Now, not having worked a lot with mod_rewrite (I only touched the main Apache code itself years ago), I often find it is difficult at best to be exactly sure of the way the server processed the rewriting rules. Tweaking LogLevel, even to debug will only show the most obvious misses, like infinite loops in redirections, but not tell you anything about why they occurred. Or why an anchored search fails, for instance.

Luckily, Apache offers the RewriteLog parameter, even in Apache 1.x, and this one is a boon, but needs to be handled carefully, because raising the RewriteLogLevel will produce incredible volumes of debug info, slowing your server to a crawl. The lines to use being as such:

RewriteLog "/var/log/apache2/rewrite_log"
RewriteLogLevel 9

... I found it useful to use two small shell scripts:

a2enlog

#!/bin/sh
CONFIG=/etc/apache2/sites-available/$1

sed s/#RewriteLog/RewriteLog/ < $CONFIG > "$CONFIG".new
mv $CONFIG "$CONFIG".old
mv "$CONFIG".new $CONFIG

a2dislog

#!/bin/sh
CONFIG=/etc/apache2/sites-available/$1

sed s/RewriteLog/#RewriteLog/ < $CONFIG > "$CONFIG".new
mv $CONFIG "$CONFIG".old
mv "$CONFIG".new $CONFIG

Using the log

Now, considering the volume of data output to this log, it is typically best to use these two files along with a single query, that way:

a2enlog site1 ; apache2ctl restart ; wget http://www.site1.com/some/url ; a2dislog site ; apache2ctl restart

Unless the site is heavily loaded, in which case you probably shouldn't be messing with it while it is live, this will result is only your single request being logged, making things really understandable, especially if you cut the log vertically to remove the request separation info, which in this case is just noise. A simple instruction like 1G!Gcut -c76-500 in vi does it wonderfully, provided you adjust the first column number depending on your site name.

I run into the same issue and instead of using mod_rewrite to map sites/example.com/files/ to files/ I always used a simple Alias.

Are you using a single VirtualHost for all your sites?

As a side note, I wish Drupal was smart enough to generate URLs in short format directly, based on some configuration option.

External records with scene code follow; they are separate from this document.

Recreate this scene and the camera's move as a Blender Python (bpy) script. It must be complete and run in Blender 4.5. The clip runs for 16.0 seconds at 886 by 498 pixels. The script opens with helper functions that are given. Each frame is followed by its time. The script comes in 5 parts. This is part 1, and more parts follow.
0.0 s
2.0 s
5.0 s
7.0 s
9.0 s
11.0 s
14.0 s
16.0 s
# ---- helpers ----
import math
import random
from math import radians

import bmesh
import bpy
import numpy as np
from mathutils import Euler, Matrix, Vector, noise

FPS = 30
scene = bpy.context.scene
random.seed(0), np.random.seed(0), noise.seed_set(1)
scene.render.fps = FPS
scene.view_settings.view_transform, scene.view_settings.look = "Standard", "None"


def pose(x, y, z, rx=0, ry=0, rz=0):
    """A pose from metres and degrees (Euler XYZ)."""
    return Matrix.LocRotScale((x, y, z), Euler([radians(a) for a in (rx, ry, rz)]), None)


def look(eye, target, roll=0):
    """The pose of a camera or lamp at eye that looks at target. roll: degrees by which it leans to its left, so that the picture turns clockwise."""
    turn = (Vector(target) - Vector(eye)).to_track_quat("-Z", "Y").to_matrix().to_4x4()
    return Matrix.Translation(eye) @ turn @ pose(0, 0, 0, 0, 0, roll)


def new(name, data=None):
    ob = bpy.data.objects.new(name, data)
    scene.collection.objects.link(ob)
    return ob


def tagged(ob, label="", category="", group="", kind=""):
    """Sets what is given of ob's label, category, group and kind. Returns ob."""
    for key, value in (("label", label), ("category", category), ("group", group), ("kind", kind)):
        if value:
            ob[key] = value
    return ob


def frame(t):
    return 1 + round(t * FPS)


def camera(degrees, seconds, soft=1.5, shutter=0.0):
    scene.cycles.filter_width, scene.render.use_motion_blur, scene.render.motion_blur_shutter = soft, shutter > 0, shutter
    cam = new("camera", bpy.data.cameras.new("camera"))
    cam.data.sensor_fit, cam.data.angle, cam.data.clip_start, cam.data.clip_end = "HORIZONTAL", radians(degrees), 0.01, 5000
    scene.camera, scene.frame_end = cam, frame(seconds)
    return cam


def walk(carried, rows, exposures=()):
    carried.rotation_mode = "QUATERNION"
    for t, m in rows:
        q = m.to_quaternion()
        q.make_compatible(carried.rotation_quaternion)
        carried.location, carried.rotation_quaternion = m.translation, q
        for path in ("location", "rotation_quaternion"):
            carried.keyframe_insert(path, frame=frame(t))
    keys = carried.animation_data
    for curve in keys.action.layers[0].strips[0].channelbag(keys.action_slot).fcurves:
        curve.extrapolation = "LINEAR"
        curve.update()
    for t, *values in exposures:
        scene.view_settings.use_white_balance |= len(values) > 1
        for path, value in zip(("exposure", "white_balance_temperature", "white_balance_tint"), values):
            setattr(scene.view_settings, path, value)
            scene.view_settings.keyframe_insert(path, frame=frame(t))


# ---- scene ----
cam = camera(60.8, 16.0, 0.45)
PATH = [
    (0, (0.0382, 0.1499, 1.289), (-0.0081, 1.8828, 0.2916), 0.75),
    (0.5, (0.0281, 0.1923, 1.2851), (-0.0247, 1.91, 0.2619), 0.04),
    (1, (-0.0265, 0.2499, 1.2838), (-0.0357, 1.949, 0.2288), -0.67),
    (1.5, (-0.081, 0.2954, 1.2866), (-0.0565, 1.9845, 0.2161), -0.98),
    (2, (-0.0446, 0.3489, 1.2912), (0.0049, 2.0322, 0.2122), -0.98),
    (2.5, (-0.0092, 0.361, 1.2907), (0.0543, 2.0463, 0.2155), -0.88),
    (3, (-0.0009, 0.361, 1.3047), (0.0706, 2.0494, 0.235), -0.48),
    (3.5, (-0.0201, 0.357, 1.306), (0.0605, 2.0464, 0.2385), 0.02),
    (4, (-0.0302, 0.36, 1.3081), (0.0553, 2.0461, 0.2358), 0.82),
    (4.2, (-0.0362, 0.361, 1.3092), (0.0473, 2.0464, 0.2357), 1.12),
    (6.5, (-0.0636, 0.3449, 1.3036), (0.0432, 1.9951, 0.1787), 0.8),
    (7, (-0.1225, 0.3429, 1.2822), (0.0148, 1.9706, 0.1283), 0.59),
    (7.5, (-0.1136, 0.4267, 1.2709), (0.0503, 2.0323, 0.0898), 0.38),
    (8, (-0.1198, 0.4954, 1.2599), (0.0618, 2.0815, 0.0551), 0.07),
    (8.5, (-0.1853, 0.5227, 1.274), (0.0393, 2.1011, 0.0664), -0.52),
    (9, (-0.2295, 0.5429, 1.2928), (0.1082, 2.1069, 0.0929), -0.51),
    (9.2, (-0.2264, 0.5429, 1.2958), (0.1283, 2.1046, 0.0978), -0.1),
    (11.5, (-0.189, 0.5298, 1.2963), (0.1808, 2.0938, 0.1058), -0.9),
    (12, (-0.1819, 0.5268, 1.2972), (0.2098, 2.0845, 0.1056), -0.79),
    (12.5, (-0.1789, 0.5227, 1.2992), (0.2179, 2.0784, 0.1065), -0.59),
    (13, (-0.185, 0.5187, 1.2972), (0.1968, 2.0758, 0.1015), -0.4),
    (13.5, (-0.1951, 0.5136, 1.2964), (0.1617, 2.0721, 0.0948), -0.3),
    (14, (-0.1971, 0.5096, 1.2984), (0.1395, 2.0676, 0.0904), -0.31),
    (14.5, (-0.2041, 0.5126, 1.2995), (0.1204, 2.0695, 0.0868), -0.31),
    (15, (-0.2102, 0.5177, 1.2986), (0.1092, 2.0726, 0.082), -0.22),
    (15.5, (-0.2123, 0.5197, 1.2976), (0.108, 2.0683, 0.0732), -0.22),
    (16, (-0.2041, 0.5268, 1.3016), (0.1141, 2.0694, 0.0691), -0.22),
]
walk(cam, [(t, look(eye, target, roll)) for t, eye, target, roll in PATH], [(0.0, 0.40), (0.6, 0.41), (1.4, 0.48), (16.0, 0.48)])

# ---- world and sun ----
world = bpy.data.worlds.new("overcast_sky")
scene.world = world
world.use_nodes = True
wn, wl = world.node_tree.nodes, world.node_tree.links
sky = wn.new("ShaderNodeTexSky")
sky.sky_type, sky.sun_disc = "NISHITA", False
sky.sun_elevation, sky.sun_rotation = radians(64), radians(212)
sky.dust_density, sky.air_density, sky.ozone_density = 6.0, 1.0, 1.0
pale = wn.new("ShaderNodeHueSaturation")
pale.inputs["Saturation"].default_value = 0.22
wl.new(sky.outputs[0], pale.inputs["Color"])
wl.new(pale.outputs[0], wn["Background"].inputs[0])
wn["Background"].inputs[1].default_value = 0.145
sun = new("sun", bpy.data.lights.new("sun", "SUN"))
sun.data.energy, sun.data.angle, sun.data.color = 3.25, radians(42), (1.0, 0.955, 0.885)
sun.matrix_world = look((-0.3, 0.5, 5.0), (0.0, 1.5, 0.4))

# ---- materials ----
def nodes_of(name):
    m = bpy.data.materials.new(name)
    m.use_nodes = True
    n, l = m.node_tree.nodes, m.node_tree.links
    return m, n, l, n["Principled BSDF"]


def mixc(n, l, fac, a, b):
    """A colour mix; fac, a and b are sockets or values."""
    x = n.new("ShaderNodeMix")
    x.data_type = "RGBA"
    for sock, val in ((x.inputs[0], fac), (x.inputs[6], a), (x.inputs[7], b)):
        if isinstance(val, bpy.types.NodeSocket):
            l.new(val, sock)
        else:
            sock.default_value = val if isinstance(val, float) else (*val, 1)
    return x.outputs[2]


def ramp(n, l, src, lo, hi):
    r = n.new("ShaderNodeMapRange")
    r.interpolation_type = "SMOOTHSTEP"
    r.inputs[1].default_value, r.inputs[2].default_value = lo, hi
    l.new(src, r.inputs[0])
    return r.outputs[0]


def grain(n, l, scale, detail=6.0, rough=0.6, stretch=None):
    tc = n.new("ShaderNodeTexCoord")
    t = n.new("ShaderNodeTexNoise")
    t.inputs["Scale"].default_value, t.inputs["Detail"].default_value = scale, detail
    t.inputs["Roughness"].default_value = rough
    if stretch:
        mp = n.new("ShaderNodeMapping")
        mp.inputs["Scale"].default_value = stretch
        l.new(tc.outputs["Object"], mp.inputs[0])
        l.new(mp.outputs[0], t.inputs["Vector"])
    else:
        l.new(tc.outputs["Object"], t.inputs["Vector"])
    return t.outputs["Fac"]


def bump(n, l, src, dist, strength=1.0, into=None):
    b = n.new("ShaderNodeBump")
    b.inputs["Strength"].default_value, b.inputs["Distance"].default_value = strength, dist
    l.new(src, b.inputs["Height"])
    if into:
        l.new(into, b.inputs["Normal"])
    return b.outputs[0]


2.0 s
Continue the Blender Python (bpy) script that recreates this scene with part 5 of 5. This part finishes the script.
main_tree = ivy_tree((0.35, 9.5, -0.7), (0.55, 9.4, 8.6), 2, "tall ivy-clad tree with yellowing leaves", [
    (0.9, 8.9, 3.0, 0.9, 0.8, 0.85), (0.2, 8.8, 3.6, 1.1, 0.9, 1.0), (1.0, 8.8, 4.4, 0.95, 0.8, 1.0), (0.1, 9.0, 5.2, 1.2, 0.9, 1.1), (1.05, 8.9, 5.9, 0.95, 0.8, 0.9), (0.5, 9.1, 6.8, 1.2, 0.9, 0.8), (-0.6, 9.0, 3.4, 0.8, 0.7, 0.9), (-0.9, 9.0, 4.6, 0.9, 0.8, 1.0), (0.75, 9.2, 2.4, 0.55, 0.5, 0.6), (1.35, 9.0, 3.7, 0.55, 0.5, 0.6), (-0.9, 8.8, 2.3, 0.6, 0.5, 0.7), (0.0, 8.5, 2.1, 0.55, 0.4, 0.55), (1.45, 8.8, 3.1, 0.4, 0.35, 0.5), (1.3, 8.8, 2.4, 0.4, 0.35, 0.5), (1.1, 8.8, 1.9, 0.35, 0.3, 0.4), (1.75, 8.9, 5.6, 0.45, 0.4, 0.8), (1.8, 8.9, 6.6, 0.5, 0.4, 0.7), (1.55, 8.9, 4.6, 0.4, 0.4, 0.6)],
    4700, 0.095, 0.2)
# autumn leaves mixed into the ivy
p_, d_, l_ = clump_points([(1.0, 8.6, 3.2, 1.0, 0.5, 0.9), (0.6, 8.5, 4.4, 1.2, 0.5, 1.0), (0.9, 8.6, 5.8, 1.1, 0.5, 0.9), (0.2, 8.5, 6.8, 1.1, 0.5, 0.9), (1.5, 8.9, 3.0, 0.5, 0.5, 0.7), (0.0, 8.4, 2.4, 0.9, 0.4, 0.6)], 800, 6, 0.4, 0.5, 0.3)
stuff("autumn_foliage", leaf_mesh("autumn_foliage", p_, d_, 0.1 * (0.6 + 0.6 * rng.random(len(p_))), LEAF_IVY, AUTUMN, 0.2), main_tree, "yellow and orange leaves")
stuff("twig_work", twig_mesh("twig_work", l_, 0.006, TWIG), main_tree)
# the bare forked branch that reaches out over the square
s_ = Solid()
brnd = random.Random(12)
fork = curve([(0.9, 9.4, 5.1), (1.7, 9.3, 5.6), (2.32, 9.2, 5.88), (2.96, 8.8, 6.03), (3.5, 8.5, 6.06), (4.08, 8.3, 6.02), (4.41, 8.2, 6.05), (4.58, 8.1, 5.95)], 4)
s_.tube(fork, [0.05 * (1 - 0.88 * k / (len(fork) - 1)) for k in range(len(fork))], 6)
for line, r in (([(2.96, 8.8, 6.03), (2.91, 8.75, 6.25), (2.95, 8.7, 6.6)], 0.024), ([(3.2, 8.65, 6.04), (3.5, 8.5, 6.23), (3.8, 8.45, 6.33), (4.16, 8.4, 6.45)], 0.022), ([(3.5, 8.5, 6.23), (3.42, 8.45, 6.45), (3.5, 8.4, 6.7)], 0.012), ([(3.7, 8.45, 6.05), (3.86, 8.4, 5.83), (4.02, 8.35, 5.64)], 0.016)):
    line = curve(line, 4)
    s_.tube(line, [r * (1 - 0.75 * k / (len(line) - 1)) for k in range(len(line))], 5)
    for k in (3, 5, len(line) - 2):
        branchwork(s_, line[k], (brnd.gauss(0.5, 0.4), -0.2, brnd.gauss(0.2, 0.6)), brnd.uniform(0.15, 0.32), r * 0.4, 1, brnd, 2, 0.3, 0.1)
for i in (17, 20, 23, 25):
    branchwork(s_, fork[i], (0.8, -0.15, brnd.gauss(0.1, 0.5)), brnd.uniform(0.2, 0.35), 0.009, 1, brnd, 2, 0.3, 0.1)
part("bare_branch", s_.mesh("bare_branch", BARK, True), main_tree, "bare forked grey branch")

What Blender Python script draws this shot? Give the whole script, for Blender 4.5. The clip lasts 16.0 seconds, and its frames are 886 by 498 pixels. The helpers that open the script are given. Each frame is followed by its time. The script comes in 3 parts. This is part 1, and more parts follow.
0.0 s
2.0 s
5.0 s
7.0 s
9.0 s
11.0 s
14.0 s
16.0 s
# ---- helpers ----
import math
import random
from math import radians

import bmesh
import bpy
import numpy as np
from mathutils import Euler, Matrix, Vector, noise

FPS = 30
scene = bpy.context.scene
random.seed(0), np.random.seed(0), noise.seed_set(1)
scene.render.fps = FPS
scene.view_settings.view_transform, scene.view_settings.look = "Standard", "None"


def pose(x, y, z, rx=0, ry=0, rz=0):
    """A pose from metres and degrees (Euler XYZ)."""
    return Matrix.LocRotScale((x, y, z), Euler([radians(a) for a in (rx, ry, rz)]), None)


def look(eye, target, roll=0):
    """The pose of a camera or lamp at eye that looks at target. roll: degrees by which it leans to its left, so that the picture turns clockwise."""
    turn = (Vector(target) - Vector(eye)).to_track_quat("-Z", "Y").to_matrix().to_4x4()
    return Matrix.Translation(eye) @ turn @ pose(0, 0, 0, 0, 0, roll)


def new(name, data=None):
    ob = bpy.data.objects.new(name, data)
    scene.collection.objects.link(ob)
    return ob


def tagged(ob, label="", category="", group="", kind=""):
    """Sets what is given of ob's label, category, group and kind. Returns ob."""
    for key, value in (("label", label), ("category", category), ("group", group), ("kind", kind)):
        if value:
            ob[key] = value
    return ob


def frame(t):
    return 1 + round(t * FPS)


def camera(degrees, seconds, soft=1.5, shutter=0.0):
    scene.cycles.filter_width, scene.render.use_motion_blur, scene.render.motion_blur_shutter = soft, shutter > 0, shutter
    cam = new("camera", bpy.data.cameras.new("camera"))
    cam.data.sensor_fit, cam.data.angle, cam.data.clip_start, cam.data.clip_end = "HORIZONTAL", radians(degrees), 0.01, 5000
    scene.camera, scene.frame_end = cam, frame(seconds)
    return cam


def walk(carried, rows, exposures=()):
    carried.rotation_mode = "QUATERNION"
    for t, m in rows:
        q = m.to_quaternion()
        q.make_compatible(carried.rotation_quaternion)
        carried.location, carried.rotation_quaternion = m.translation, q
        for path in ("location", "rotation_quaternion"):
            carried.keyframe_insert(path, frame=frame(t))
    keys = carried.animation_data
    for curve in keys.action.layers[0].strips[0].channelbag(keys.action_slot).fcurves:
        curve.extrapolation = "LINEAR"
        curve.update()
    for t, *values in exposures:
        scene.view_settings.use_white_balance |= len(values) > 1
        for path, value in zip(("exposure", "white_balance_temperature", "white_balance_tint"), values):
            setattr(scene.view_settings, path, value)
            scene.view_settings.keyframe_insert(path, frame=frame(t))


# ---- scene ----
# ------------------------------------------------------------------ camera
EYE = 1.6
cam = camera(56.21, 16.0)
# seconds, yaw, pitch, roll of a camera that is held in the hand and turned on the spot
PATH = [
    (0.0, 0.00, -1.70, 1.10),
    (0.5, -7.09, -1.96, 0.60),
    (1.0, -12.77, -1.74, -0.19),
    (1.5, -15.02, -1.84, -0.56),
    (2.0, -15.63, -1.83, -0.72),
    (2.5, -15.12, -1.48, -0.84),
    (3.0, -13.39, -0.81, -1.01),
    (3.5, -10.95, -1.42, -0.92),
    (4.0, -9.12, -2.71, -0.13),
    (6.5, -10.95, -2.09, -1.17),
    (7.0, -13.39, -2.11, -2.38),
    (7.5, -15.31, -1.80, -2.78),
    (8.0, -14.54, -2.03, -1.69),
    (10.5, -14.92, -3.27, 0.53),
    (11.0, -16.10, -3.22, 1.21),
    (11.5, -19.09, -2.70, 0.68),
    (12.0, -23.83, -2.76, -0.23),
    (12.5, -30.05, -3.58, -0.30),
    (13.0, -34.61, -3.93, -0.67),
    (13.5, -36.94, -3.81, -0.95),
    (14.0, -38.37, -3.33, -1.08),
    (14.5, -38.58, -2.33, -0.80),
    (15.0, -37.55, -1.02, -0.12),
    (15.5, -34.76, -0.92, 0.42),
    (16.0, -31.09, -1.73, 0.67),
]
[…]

Actually, the server has about twenty sites, on half as many vhosts, and about 1000 rewrite rules, to serve old URLs from previous generations of the sites, so I tend to use mod_rewrite rather automatically. But you're right: mod_alias could handle this, possibly even at a lower resource cost: it would have to be benchmarked.

I have a neat setup where the sites folder says what Drupal version you're running, so:

Drupal/5 -> Drupal/5.6
Drupal/5.6
Drupal/5.6/sites -> Drupal/sites/5
Drupal/sites
Drupal/sites/5
Drupal/6 -> Drupal/6.0-rc2
Drupal/6.0-rc2
Drupal/6.0-rc2/sites -> Drupal/sites/6
Drupal/sites/6

.... In the end it makes upgrading the system VERY easy (extract files, rename to version number, update symlinks, done). Symlinks probably require less resources, as their part of the file system instead of Apache.

Enabling clean URLs will get rid of URLs like http://www.site1.com/sites/www.site1.com/files/somefile.png and use something like http://www.site1.com/system/files/somefile.png.

Hi Rob,

Interesting layout you have, too. I've lost track of the number of solutions various Drupallers have chosen to manage their multisites: even in the handbook pages on d.o., several layouts are described; maybe at some point a consensus on best practices should emerge.

I actually use symlinks too, but like this:

drupal/mainsite : actual install
drupal/site1/subsite1 -> d5/main/sites/site1/subsite1
...
drupal/sitex/www : actual site not in the multisite
...

Since the main goal is to use only a single version for production sites, these are defined as vhostbyname entries, and symlinked to the production multisiten while site on alternate versions (6.x, 7.x) are just defined on their normal URLs. Switching them to production once the files are copied only involves removing their directory and symlinking.

Interesting post you did about desktop apps, BTW, although all the declarative stuff seems a bit "not in the spirit" of PHP coding, even though it obviously fits perfectly with C#.